### SHORT TASK
Retype word for word the lines lying between the line containing "2 of 4. More parts follow." and the line containing "0.20), 0.6, 0.3)", together with those two lines themselves, and nothing besides.

### DATA SUPPLIED
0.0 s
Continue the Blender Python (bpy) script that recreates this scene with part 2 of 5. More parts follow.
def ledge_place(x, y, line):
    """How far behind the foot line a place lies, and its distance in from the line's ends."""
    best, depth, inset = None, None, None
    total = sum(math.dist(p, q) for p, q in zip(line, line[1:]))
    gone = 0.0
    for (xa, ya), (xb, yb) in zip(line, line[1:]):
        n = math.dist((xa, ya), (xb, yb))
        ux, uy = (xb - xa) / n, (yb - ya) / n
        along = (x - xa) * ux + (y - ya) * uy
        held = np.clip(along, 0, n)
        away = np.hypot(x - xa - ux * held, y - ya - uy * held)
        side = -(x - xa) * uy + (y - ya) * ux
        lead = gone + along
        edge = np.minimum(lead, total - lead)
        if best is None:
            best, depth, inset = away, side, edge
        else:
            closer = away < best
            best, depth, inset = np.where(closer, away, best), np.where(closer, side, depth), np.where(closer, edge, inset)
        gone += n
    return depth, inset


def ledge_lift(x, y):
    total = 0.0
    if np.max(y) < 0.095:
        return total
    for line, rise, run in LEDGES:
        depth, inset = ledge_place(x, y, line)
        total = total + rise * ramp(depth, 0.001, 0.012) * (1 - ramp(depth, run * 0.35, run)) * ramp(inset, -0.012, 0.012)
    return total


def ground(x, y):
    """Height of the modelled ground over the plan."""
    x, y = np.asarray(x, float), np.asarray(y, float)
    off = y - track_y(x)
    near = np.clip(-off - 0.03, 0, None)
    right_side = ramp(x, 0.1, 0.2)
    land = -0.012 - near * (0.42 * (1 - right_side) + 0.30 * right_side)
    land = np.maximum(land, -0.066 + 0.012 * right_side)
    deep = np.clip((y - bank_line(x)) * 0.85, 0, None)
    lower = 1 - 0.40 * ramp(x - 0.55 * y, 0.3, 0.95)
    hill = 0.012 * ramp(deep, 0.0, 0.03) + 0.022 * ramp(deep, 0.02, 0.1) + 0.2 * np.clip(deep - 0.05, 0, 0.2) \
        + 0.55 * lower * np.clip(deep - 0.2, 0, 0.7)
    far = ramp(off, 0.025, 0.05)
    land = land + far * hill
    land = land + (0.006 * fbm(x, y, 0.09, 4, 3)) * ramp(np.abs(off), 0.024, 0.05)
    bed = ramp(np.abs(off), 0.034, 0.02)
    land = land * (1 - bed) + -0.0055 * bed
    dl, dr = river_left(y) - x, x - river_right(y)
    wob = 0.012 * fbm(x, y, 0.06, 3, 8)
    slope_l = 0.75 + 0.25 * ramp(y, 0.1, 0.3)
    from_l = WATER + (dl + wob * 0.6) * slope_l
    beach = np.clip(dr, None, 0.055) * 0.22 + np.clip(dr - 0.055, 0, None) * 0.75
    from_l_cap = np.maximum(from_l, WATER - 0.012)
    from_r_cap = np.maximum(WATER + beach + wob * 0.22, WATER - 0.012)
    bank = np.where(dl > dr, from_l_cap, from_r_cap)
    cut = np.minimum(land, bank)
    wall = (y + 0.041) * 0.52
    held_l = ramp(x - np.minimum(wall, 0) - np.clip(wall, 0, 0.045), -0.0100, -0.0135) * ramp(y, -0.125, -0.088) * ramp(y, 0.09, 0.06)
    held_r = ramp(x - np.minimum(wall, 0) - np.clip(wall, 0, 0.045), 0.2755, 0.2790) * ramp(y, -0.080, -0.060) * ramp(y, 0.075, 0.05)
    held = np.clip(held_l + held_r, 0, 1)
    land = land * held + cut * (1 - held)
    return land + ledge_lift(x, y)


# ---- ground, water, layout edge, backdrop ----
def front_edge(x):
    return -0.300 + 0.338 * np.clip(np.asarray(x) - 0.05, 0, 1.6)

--

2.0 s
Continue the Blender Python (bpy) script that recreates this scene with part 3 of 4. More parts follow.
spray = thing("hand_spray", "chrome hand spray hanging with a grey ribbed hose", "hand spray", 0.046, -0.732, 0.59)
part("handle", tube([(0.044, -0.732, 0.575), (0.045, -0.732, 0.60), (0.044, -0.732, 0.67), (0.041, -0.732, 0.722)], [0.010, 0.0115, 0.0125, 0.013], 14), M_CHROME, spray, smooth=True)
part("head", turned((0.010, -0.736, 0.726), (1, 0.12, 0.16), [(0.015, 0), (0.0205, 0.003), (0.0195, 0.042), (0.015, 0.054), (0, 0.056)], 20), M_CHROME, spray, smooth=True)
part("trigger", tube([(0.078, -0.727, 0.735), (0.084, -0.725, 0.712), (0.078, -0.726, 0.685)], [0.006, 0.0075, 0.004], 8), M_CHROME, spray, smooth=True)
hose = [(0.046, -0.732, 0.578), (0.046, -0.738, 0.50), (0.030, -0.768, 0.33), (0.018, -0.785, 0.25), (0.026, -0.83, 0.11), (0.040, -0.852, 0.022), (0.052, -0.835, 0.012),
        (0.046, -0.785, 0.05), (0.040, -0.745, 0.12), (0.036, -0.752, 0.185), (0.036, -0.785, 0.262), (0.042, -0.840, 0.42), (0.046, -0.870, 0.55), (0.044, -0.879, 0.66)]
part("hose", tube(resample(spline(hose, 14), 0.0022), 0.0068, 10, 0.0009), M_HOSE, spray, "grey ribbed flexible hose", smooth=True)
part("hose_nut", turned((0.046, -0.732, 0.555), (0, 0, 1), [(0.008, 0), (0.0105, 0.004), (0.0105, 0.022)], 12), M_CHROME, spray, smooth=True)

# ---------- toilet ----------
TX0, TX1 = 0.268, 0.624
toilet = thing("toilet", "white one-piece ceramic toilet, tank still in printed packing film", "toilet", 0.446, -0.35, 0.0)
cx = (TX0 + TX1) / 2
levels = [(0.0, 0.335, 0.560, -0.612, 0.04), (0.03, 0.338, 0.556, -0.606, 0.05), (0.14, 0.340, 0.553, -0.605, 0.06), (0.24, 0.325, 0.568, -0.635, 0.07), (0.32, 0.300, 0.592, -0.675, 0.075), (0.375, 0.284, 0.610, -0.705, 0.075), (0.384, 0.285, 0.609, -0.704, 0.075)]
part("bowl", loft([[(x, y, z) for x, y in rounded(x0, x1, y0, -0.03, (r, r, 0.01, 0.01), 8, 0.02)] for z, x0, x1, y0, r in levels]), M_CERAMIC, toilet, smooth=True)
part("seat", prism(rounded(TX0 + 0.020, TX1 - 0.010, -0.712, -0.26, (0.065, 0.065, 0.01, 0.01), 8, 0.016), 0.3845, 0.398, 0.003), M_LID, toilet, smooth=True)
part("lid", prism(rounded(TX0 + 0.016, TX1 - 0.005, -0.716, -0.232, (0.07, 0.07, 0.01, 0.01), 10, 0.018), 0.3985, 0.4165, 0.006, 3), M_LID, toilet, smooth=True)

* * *

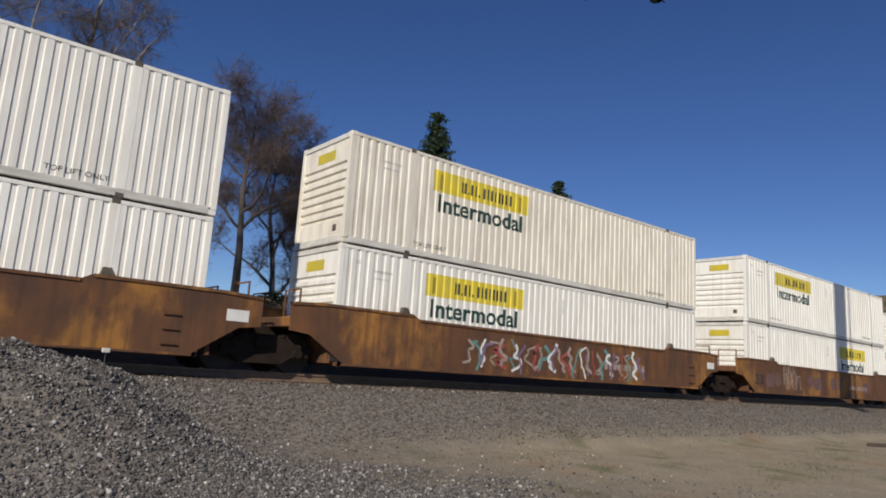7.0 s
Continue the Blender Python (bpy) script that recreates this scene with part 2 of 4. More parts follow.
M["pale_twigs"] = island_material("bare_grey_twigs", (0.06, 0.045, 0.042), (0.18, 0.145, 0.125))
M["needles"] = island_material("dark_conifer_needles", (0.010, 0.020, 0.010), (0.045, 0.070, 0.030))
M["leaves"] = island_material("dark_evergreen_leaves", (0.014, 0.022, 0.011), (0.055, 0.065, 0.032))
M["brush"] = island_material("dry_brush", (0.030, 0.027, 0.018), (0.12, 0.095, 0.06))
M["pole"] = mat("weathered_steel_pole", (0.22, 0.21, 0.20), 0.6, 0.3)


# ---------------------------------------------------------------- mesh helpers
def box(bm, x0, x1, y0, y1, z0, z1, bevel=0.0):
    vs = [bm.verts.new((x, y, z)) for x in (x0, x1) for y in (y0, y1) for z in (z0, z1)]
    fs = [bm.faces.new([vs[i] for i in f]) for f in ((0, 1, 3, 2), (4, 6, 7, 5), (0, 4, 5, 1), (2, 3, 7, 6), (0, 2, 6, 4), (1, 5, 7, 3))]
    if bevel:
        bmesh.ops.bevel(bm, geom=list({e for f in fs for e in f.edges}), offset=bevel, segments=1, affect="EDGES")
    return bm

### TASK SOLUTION
Continue the Blender Python (bpy) script that recreates this scene with part 2 of 4. More parts follow.
M["pale_twigs"] = island_material("bare_grey_twigs", (0.06, 0.045, 0.042), (0.18, 0.145, 0.125))
M["needles"] = island_material("dark_conifer_needles", (0.010, 0.020, 0.010), (0.045, 0.070, 0.030))
M["leaves"] = island_material("dark_evergreen_leaves", (0.014, 0.022, 0.011), (0.055, 0.065, 0.032))
M["brush"] = island_material("dry_brush", (0.030, 0.027, 0.018), (0.12, 0.095, 0.06))
M["pole"] = mat("weathered_steel_pole", (0.22, 0.21, 0.20), 0.6, 0.3)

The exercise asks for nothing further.